DATA EXTRACT
- - - -

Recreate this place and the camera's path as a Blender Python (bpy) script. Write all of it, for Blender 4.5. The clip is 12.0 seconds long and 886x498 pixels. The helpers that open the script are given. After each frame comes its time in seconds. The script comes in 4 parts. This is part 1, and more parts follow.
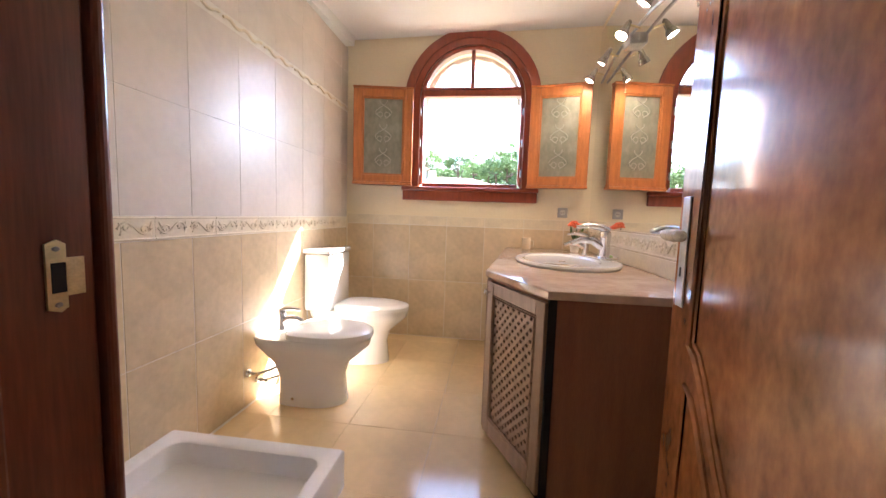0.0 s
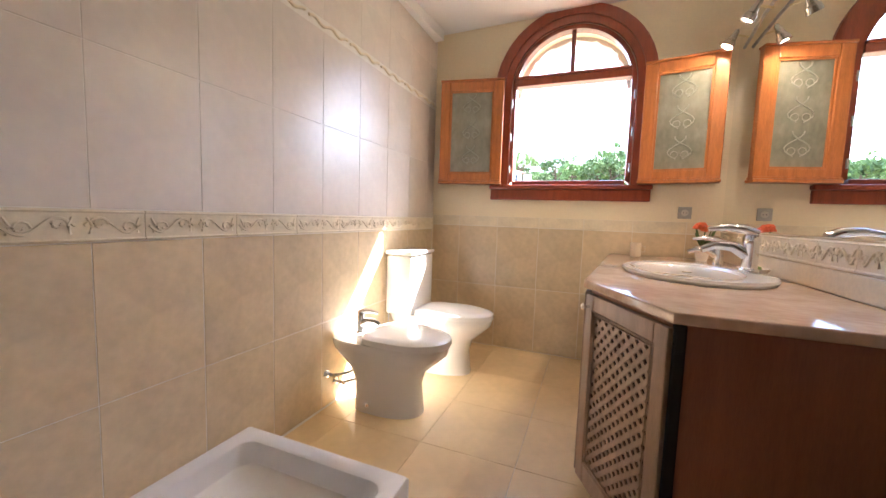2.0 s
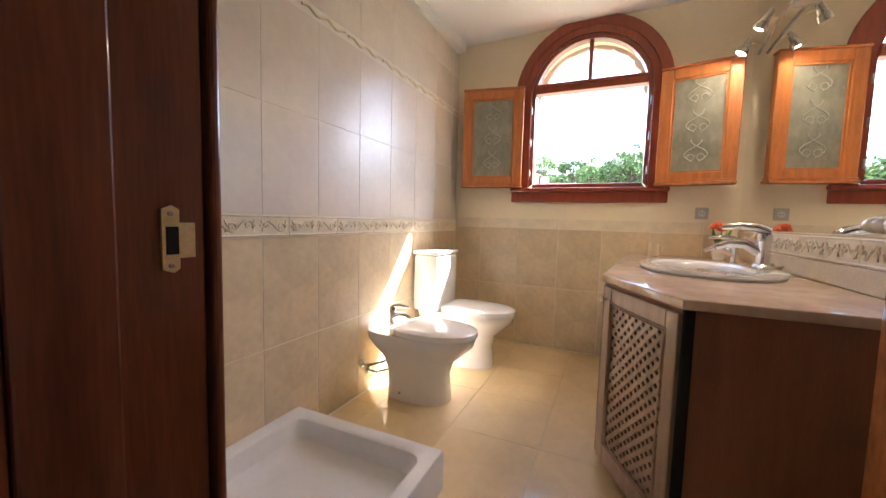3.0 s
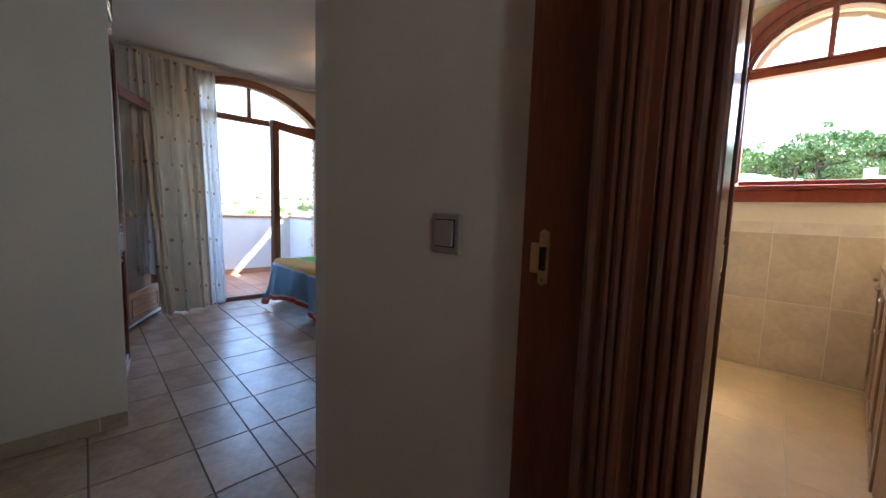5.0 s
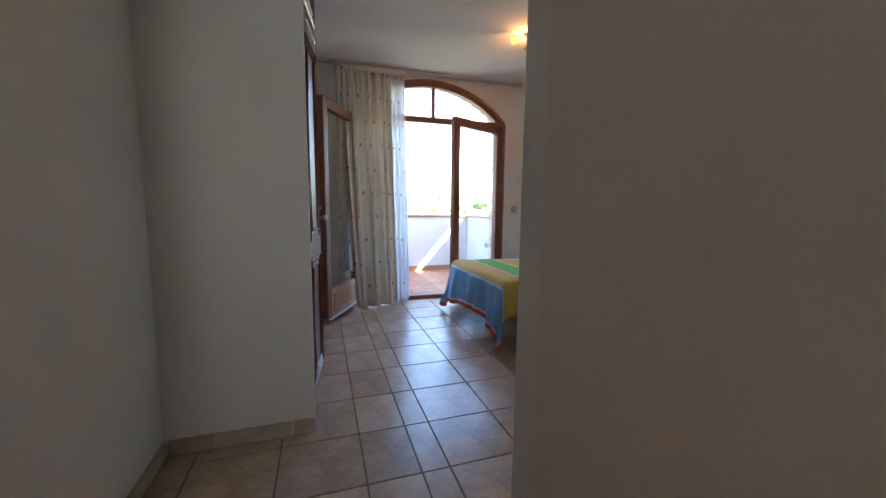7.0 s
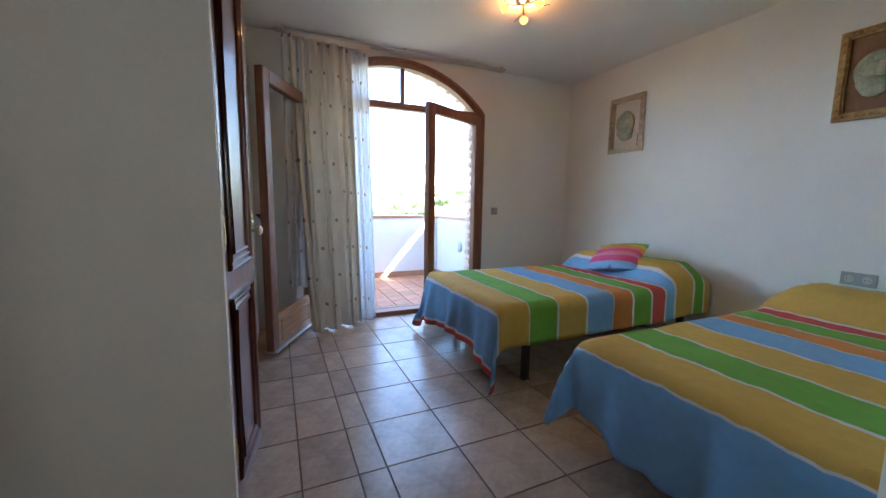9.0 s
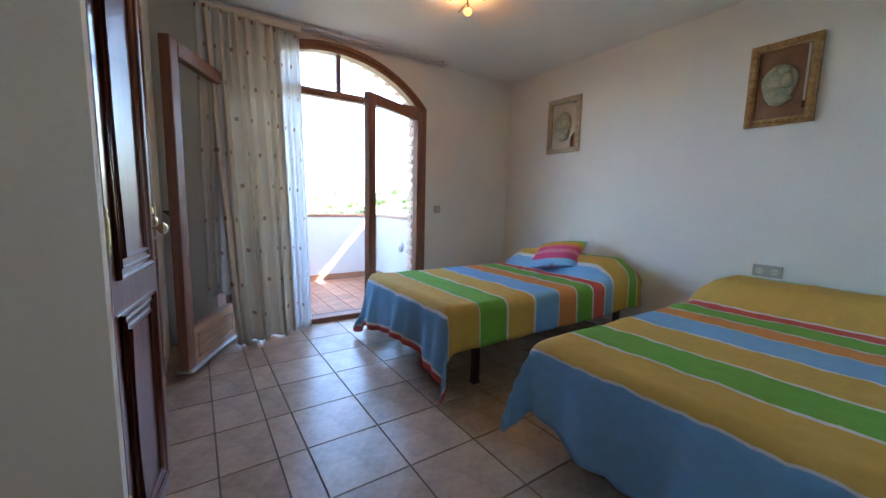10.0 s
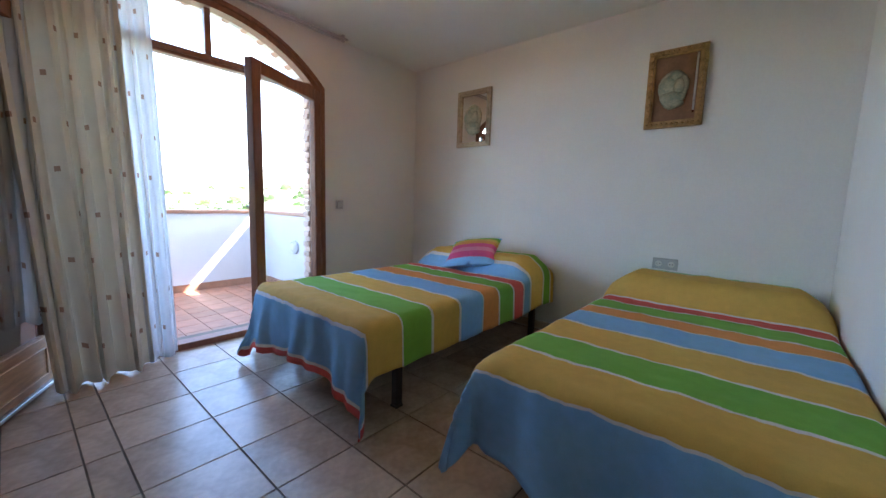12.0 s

- - - -

DO THIS
Return the listing above word for word, with the pictures removed.

OUTPUT
Recreate this place and the camera's path as a Blender Python (bpy) script. Write all of it, for Blender 4.5. The clip is 12.0 seconds long and 886x498 pixels. The helpers that open the script are given. After each frame comes its time in seconds. The script comes in 4 parts. This is part 1, and more parts follow.
0.0 s
2.0 s
3.0 s
5.0 s
7.0 s
9.0 s
10.0 s
12.0 s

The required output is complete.